- **What you are asked to do**:
Restrict the output to the lines below starting at the one that contains "for t, m in" and ending at the one that contains "scene.view_settings.keyframe_insert(path, frame=frame(t))", and restate them word for word, both ends included.

-------- Supplied material --------

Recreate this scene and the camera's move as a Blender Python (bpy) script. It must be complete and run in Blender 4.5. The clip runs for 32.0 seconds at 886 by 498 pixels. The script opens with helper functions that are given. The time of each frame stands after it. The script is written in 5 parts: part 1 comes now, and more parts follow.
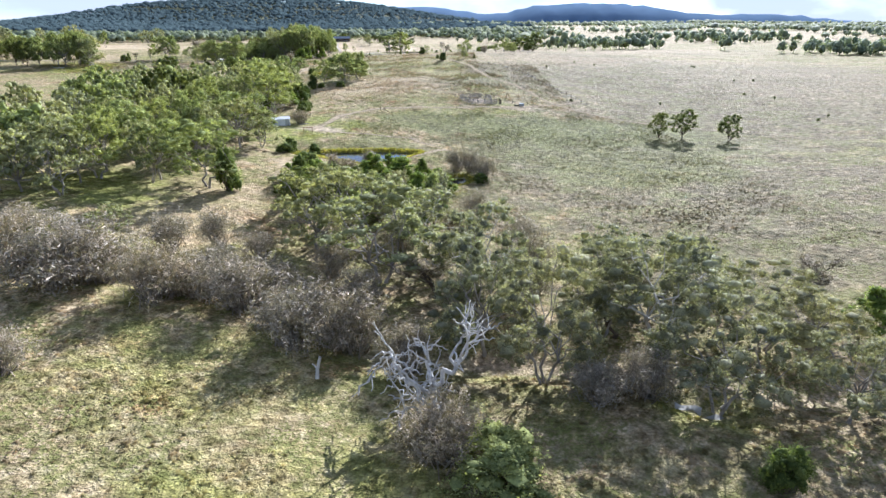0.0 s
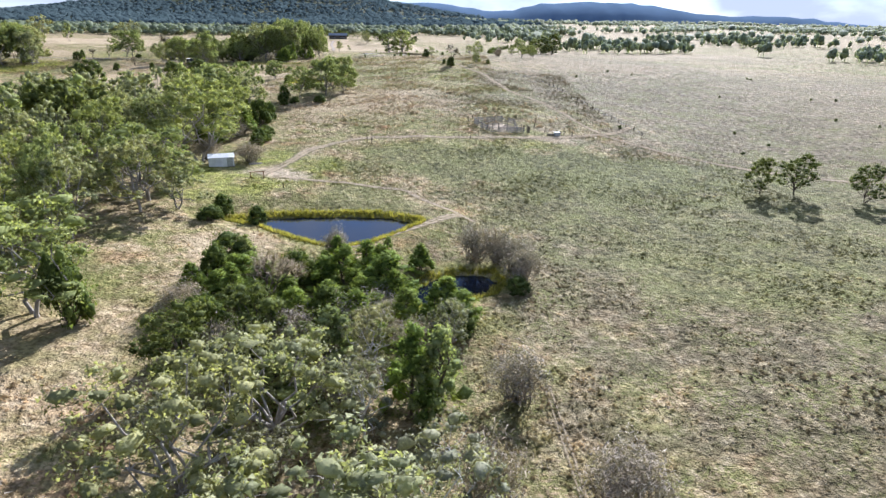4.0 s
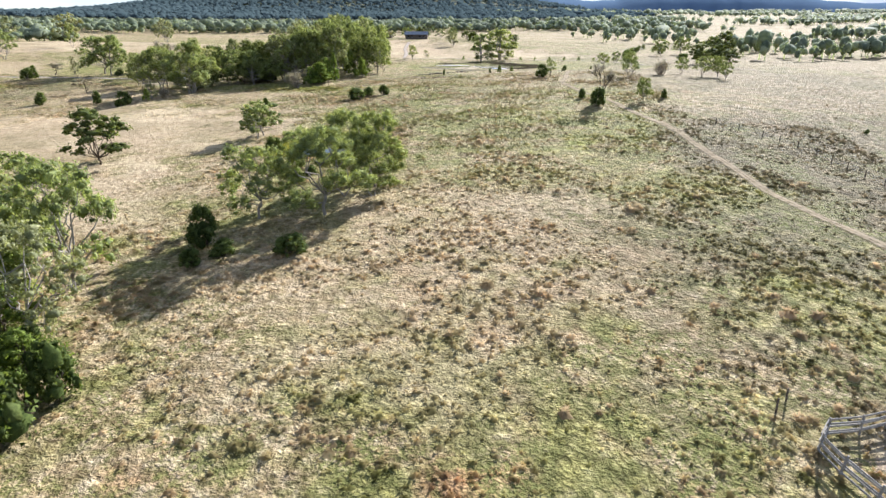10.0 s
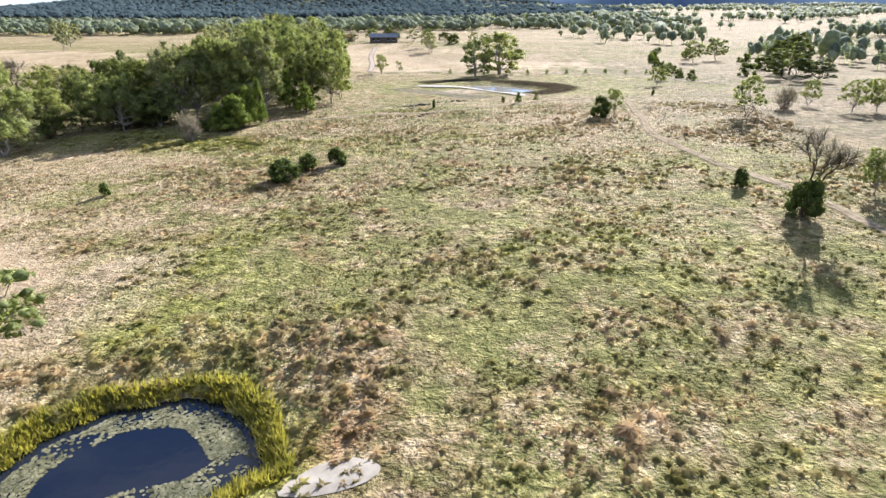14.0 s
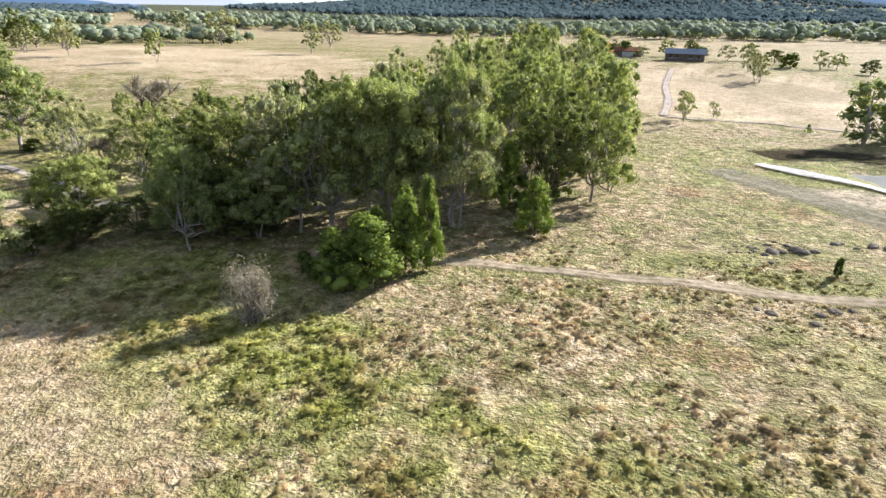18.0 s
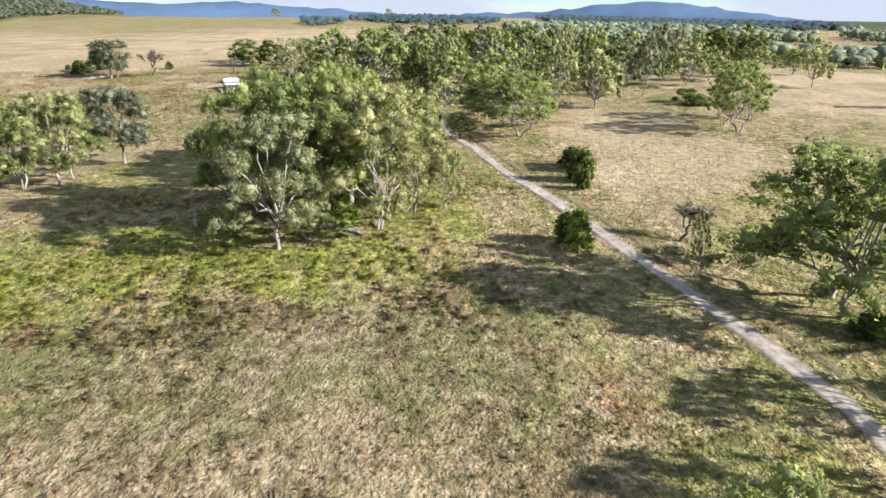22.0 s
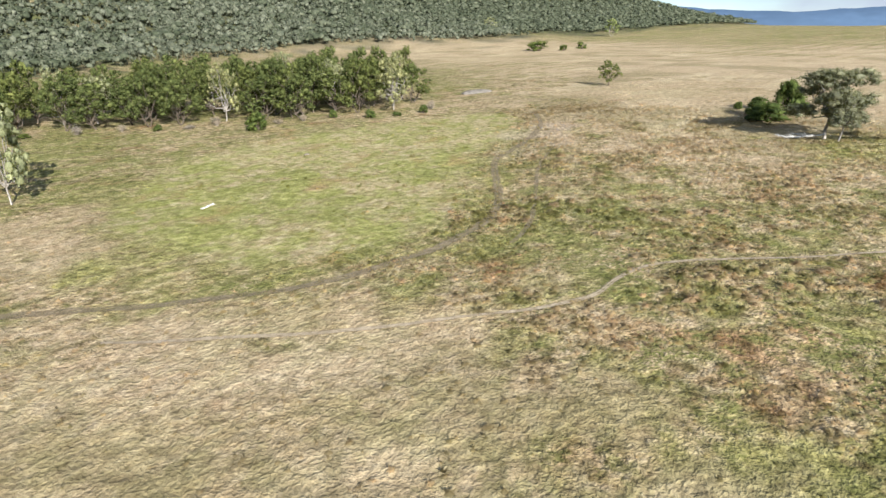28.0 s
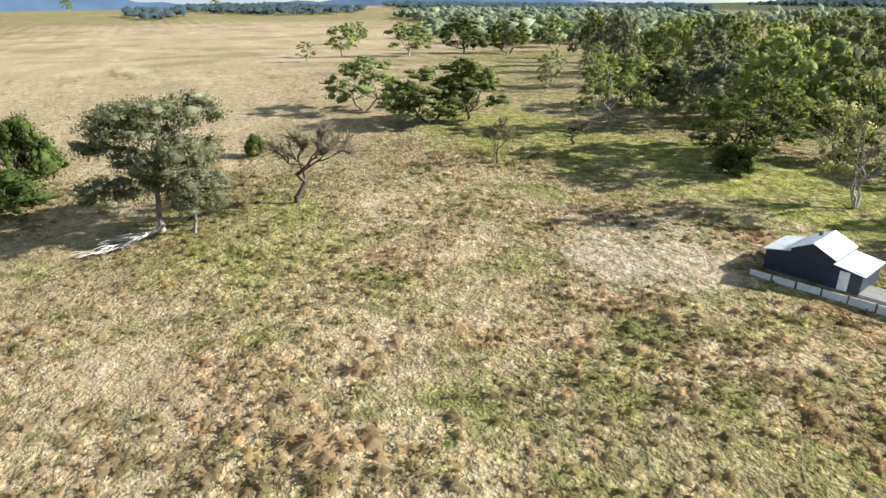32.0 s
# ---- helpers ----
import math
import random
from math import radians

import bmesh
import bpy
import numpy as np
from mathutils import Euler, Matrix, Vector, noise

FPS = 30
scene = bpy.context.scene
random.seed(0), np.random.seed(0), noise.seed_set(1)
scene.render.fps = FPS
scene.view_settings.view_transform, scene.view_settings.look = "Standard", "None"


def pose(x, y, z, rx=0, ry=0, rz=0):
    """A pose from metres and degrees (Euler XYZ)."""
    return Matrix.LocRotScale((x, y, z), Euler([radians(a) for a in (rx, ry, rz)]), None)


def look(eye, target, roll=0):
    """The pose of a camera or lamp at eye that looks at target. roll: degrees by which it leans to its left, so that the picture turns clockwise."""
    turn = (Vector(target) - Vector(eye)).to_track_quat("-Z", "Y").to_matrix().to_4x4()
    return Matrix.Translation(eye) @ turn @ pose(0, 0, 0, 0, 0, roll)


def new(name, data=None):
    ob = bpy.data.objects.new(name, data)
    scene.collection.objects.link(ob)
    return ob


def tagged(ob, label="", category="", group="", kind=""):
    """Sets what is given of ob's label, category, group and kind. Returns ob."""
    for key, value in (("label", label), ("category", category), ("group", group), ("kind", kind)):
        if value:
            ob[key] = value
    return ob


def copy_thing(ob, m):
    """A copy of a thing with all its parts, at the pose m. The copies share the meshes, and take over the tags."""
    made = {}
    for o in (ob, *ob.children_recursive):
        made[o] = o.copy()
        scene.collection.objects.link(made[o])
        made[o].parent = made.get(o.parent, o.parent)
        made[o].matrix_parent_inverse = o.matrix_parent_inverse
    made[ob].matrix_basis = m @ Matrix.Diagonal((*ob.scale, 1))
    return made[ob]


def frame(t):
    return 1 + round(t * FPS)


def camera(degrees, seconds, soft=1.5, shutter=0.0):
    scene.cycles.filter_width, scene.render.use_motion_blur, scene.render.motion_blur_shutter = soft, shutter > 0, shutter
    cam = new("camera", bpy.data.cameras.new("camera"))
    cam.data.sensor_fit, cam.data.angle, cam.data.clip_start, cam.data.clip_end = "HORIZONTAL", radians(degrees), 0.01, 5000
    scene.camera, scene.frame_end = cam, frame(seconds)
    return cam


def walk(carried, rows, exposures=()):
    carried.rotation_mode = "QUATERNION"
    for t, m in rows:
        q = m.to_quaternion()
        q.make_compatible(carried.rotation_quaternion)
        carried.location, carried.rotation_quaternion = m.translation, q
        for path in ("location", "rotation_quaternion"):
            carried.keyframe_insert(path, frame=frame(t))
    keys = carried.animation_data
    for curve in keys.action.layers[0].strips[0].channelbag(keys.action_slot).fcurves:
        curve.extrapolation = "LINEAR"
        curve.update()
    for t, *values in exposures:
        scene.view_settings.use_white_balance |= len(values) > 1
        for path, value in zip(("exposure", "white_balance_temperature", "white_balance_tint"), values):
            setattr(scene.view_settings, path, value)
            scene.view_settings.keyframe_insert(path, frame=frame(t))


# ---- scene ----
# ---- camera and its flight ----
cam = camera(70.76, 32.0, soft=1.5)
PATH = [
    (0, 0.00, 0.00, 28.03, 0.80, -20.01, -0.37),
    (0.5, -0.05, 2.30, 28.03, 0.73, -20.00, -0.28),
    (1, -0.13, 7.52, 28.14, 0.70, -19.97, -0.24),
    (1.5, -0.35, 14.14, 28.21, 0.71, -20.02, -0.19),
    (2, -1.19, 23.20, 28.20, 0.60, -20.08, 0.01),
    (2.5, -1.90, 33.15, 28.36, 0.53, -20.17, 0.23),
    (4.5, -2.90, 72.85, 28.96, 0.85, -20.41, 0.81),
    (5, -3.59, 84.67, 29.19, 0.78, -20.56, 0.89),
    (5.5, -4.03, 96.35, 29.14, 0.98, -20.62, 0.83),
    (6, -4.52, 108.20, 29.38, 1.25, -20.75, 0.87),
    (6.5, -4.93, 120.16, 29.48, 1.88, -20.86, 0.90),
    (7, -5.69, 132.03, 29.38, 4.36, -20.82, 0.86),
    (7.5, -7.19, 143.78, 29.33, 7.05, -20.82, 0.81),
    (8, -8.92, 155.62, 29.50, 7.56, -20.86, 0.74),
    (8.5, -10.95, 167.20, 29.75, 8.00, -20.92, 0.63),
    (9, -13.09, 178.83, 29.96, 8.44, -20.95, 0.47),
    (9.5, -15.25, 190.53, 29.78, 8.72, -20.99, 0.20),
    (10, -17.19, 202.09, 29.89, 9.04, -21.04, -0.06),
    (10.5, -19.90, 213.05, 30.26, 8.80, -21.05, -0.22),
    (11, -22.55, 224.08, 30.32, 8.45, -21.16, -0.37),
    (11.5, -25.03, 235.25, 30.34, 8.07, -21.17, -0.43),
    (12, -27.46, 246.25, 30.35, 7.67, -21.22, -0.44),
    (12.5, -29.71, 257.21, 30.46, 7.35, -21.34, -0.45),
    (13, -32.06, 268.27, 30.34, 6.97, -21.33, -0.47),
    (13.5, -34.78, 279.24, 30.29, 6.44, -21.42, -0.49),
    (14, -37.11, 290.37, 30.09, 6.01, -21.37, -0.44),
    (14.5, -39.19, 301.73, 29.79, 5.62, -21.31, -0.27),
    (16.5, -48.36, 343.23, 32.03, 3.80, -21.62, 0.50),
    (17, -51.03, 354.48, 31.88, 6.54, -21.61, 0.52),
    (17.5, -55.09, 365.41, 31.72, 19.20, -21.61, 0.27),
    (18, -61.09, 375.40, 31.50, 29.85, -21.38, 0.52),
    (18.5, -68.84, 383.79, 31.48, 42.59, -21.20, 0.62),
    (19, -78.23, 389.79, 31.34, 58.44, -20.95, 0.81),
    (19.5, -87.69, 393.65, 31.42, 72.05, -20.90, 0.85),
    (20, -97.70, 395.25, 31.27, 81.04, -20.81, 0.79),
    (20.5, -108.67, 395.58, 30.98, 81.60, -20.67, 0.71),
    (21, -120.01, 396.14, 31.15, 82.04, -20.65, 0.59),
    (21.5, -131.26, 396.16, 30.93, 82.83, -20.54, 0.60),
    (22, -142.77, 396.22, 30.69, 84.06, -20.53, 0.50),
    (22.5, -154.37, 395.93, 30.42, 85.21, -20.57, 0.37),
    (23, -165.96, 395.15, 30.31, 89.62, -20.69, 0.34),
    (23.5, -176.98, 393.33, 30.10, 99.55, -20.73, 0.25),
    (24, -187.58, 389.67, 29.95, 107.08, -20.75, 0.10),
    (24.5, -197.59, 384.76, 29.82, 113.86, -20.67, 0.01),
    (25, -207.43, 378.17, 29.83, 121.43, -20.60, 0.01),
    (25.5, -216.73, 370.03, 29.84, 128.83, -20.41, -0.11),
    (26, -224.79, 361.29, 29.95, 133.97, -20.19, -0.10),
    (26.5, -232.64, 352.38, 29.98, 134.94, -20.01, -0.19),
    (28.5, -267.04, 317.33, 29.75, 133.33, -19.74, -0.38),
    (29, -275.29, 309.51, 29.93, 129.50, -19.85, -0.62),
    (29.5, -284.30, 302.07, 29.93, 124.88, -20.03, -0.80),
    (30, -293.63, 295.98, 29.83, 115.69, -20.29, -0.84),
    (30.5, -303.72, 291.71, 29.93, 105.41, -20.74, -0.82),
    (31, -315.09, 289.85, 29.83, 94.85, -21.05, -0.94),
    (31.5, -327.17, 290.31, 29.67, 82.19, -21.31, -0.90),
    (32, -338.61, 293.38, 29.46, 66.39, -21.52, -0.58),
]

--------

- **Answer to this exercise**:
    for t, m in rows:
        q = m.to_quaternion()
        q.make_compatible(carried.rotation_quaternion)
        carried.location, carried.rotation_quaternion = m.translation, q
        for path in ("location", "rotation_quaternion"):
            carried.keyframe_insert(path, frame=frame(t))
    keys = carried.animation_data
    for curve in keys.action.layers[0].strips[0].channelbag(keys.action_slot).fcurves:
        curve.extrapolation = "LINEAR"
        curve.update()
    for t, *values in exposures:
        scene.view_settings.use_white_balance |= len(values) > 1
        for path, value in zip(("exposure", "white_balance_temperature", "white_balance_tint"), values):
            setattr(scene.view_settings, path, value)
            scene.view_settings.keyframe_insert(path, frame=frame(t))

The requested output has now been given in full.